** BEGIN RECORDED INFORMATION **

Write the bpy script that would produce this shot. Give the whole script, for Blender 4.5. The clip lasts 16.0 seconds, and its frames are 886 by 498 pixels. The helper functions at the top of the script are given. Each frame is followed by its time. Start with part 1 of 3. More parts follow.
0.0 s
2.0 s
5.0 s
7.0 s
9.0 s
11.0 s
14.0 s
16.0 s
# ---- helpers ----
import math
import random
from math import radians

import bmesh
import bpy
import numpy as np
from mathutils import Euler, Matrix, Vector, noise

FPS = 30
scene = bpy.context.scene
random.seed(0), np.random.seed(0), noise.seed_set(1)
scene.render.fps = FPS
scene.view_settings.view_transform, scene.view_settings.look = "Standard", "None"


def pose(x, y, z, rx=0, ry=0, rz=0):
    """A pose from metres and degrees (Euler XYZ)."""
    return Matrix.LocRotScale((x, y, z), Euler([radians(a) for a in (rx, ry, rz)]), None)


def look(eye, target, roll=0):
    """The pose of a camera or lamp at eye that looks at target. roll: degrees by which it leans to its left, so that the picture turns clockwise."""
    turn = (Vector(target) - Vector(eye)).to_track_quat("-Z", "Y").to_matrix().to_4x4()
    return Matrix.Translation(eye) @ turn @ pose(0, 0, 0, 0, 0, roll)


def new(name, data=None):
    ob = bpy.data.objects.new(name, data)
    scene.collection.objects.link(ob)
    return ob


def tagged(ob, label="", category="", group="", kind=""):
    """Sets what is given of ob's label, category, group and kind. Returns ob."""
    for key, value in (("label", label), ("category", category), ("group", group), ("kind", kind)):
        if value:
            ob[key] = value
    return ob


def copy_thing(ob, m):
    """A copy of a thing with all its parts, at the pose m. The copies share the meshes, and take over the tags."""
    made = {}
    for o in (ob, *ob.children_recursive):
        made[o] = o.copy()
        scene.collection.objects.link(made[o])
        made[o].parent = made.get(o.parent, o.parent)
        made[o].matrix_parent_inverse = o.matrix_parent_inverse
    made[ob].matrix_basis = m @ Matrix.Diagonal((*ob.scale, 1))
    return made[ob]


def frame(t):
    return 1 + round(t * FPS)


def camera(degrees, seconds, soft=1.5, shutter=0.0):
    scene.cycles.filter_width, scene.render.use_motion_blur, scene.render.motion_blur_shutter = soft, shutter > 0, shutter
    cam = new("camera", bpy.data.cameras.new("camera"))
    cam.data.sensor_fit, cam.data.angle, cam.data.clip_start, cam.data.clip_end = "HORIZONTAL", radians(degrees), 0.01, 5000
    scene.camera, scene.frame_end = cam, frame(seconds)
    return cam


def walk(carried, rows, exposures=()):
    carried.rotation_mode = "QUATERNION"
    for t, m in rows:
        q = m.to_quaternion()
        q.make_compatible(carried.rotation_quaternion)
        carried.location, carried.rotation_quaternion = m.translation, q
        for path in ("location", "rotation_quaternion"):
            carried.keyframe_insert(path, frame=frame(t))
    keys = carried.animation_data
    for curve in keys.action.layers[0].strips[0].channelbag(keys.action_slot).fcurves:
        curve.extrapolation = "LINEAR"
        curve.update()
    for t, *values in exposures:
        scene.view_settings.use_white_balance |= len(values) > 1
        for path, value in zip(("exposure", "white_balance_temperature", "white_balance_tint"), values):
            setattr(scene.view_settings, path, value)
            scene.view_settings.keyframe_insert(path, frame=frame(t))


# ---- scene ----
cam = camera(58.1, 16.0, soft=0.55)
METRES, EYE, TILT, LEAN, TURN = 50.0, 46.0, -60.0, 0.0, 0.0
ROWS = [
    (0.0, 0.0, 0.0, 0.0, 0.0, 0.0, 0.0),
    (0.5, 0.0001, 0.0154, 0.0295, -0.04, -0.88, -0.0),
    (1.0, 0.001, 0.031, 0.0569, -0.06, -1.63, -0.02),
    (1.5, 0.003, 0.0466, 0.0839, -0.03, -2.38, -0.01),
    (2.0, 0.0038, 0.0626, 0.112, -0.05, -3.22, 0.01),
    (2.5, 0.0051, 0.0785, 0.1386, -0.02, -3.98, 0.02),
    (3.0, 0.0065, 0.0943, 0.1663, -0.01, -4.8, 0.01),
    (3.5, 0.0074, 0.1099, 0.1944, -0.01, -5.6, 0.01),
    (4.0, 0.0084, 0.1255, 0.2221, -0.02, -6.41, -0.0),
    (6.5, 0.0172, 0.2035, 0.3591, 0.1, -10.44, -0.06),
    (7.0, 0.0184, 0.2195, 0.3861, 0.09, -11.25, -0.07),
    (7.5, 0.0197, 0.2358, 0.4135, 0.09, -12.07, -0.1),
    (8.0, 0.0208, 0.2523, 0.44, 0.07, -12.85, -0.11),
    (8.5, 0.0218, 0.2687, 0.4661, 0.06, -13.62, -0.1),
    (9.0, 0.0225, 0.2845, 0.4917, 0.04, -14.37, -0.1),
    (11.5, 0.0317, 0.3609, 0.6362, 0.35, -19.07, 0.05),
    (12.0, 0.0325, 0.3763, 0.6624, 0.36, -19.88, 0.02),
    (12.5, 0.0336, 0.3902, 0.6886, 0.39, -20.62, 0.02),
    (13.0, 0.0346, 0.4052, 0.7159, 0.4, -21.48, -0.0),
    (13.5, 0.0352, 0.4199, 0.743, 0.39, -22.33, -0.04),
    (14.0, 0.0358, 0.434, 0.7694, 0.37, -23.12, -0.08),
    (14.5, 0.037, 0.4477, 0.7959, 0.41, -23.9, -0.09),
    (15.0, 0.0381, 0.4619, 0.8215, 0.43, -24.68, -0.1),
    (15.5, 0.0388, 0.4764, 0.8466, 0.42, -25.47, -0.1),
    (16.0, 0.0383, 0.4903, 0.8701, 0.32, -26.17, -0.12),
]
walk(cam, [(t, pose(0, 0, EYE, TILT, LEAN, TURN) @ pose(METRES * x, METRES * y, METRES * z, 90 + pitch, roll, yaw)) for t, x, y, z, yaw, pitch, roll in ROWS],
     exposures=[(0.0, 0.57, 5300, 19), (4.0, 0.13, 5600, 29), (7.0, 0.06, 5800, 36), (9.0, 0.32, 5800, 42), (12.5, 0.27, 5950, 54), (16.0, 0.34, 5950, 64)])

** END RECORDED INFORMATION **

WORK TO COMPLETE
Can you give every line above again, exactly as written?

TASK OUTPUT
Write the bpy script that would produce this shot. Give the whole script, for Blender 4.5. The clip lasts 16.0 seconds, and its frames are 886 by 498 pixels. The helper functions at the top of the script are given. Each frame is followed by its time. Start with part 1 of 3. More parts follow.
0.0 s
2.0 s
5.0 s
7.0 s
9.0 s
11.0 s
14.0 s
16.0 s
# ---- helpers ----
import math
import random
from math import radians

import bmesh
import bpy
import numpy as np
from mathutils import Euler, Matrix, Vector, noise

FPS = 30
scene = bpy.context.scene
random.seed(0), np.random.seed(0), noise.seed_set(1)
scene.render.fps = FPS
scene.view_settings.view_transform, scene.view_settings.look = "Standard", "None"


def pose(x, y, z, rx=0, ry=0, rz=0):
    """A pose from metres and degrees (Euler XYZ)."""
    return Matrix.LocRotScale((x, y, z), Euler([radians(a) for a in (rx, ry, rz)]), None)


def look(eye, target, roll=0):
    """The pose of a camera or lamp at eye that looks at target. roll: degrees by which it leans to its left, so that the picture turns clockwise."""
    turn = (Vector(target) - Vector(eye)).to_track_quat("-Z", "Y").to_matrix().to_4x4()
    return Matrix.Translation(eye) @ turn @ pose(0, 0, 0, 0, 0, roll)


def new(name, data=None):
    ob = bpy.data.objects.new(name, data)
    scene.collection.objects.link(ob)
    return ob


def tagged(ob, label="", category="", group="", kind=""):
    """Sets what is given of ob's label, category, group and kind. Returns ob."""
    for key, value in (("label", label), ("category", category), ("group", group), ("kind", kind)):
        if value:
            ob[key] = value
    return ob


def copy_thing(ob, m):
    """A copy of a thing with all its parts, at the pose m. The copies share the meshes, and take over the tags."""
    made = {}
    for o in (ob, *ob.children_recursive):
        made[o] = o.copy()
        scene.collection.objects.link(made[o])
        made[o].parent = made.get(o.parent, o.parent)
        made[o].matrix_parent_inverse = o.matrix_parent_inverse
    made[ob].matrix_basis = m @ Matrix.Diagonal((*ob.scale, 1))
    return made[ob]


def frame(t):
    return 1 + round(t * FPS)


def camera(degrees, seconds, soft=1.5, shutter=0.0):
    scene.cycles.filter_width, scene.render.use_motion_blur, scene.render.motion_blur_shutter = soft, shutter > 0, shutter
    cam = new("camera", bpy.data.cameras.new("camera"))
    cam.data.sensor_fit, cam.data.angle, cam.data.clip_start, cam.data.clip_end = "HORIZONTAL", radians(degrees), 0.01, 5000
    scene.camera, scene.frame_end = cam, frame(seconds)
    return cam


def walk(carried, rows, exposures=()):
    carried.rotation_mode = "QUATERNION"
    for t, m in rows:
        q = m.to_quaternion()
        q.make_compatible(carried.rotation_quaternion)
        carried.location, carried.rotation_quaternion = m.translation, q
        for path in ("location", "rotation_quaternion"):
            carried.keyframe_insert(path, frame=frame(t))
    keys = carried.animation_data
    for curve in keys.action.layers[0].strips[0].channelbag(keys.action_slot).fcurves:
        curve.extrapolation = "LINEAR"
        curve.update()
    for t, *values in exposures:
        scene.view_settings.use_white_balance |= len(values) > 1
        for path, value in zip(("exposure", "white_balance_temperature", "white_balance_tint"), values):
            setattr(scene.view_settings, path, value)
            scene.view_settings.keyframe_insert(path, frame=frame(t))


# ---- scene ----
cam = camera(58.1, 16.0, soft=0.55)
METRES, EYE, TILT, LEAN, TURN = 50.0, 46.0, -60.0, 0.0, 0.0
ROWS = [
    (0.0, 0.0, 0.0, 0.0, 0.0, 0.0, 0.0),
    (0.5, 0.0001, 0.0154, 0.0295, -0.04, -0.88, -0.0),
    (1.0, 0.001, 0.031, 0.0569, -0.06, -1.63, -0.02),
    (1.5, 0.003, 0.0466, 0.0839, -0.03, -2.38, -0.01),
    (2.0, 0.0038, 0.0626, 0.112, -0.05, -3.22, 0.01),
    (2.5, 0.0051, 0.0785, 0.1386, -0.02, -3.98, 0.02),
    (3.0, 0.0065, 0.0943, 0.1663, -0.01, -4.8, 0.01),
    (3.5, 0.0074, 0.1099, 0.1944, -0.01, -5.6, 0.01),
    (4.0, 0.0084, 0.1255, 0.2221, -0.02, -6.41, -0.0),
    (6.5, 0.0172, 0.2035, 0.3591, 0.1, -10.44, -0.06),
    (7.0, 0.0184, 0.2195, 0.3861, 0.09, -11.25, -0.07),
    (7.5, 0.0197, 0.2358, 0.4135, 0.09, -12.07, -0.1),
    (8.0, 0.0208, 0.2523, 0.44, 0.07, -12.85, -0.11),
    (8.5, 0.0218, 0.2687, 0.4661, 0.06, -13.62, -0.1),
    (9.0, 0.0225, 0.2845, 0.4917, 0.04, -14.37, -0.1),
    (11.5, 0.0317, 0.3609, 0.6362, 0.35, -19.07, 0.05),
    (12.0, 0.0325, 0.3763, 0.6624, 0.36, -19.88, 0.02),
    (12.5, 0.0336, 0.3902, 0.6886, 0.39, -20.62, 0.02),
    (13.0, 0.0346, 0.4052, 0.7159, 0.4, -21.48, -0.0),
    (13.5, 0.0352, 0.4199, 0.743, 0.39, -22.33, -0.04),
    (14.0, 0.0358, 0.434, 0.7694, 0.37, -23.12, -0.08),
    (14.5, 0.037, 0.4477, 0.7959, 0.41, -23.9, -0.09),
    (15.0, 0.0381, 0.4619, 0.8215, 0.43, -24.68, -0.1),
    (15.5, 0.0388, 0.4764, 0.8466, 0.42, -25.47, -0.1),
    (16.0, 0.0383, 0.4903, 0.8701, 0.32, -26.17, -0.12),
]
walk(cam, [(t, pose(0, 0, EYE, TILT, LEAN, TURN) @ pose(METRES * x, METRES * y, METRES * z, 90 + pitch, roll, yaw)) for t, x, y, z, yaw, pitch, roll in ROWS],
     exposures=[(0.0, 0.57, 5300, 19), (4.0, 0.13, 5600, 29), (7.0, 0.06, 5800, 36), (9.0, 0.32, 5800, 42), (12.5, 0.27, 5950, 54), (16.0, 0.34, 5950, 64)])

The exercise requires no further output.